You would basically be in the shower and then I would come in and I'd join you and you would have your back to me and I would take that little loofa thing and kinda' soap up your back ... rub it all over you, get you to relax, hot water .... and um ... you know, you'd feel the tension drain out of you and uh you still would be with your back to me then I would kinda' put my arm -- it's one of those mitts those loofa mitts you know, so I got my hands in it ... and I would put it around front, kinda' rub your tummy a little bit with it, and then with my other hand I would start to massage your boobs, get your nipples really hard ... 'cuz I like that and you have really spectacular boobs....
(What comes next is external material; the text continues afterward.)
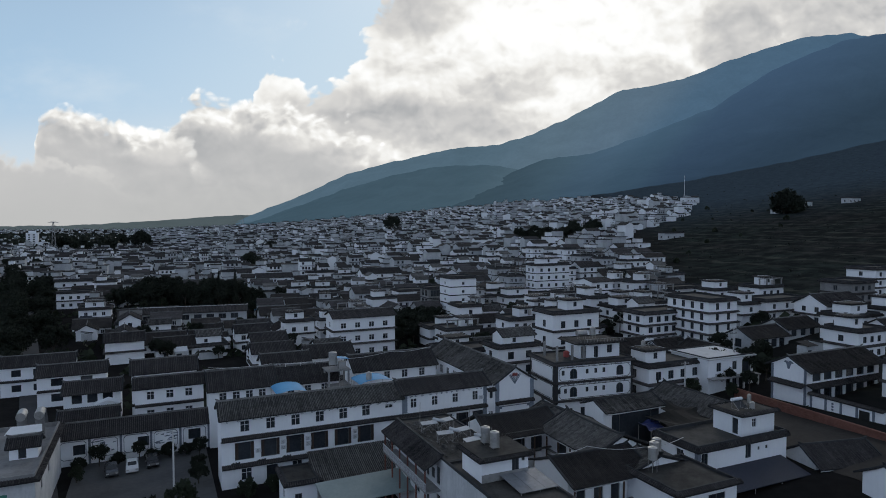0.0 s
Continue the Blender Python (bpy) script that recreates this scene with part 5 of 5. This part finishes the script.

So anyway I'd be rubbing your big boobs and getting your nipples really hard, kinda' kissing your neck from behind ... and then I would take the other hand with the falafel (sic) thing and I'd put it on your pussy but you'd have to do it really light, just kind of a tease business...

During the course of Defendant BILL O'REILLY's sexual rant, it became clear that he was using a vibrator upon himself, and that he ejaculated.

In his public persona, Bill O'Reilly is arguably America's best known and most vocal prude. But if his former employee's charges have any validity at all, he is, like many prudes, a closet pervert.

4 comments:

B said...

You didn't mention the falafels, the loofahs and the fact that apparently these conversations were recorded.

"War on Christmas" . . . please, Bill . . .

Paul Sunstone said...

I've edited the post to include those things now.

Anonymous said...

The best way to quell Bill O'Reilly is to ignore him. When in Showbiz, that's the greatest shot of hemlock, no?

Eryn Leigh said...

Well, I don't know if it's the fact that these are transcribed telephone conversations, but I think he's not only a jerk, ass, and fool respectively, but he's not very good at talking dirty.

In all seriousness, who doesn't KNOW that someone they are having phone sex with is so NOT INTERESTED that they will end up pressing charges. That's not a bitter or guilty thing, that's pretty clearly a woman who did not appreciate the intention. Particularly if she was recording said phone calls.

I'm sure (although myself not into it) that phone sex and loofahs (falafels? what?!?) are fantastic for some. I don't think he's a horrible person for initiating said conversations. But it probably didn't take him long to figure out that it wasn't very consensual.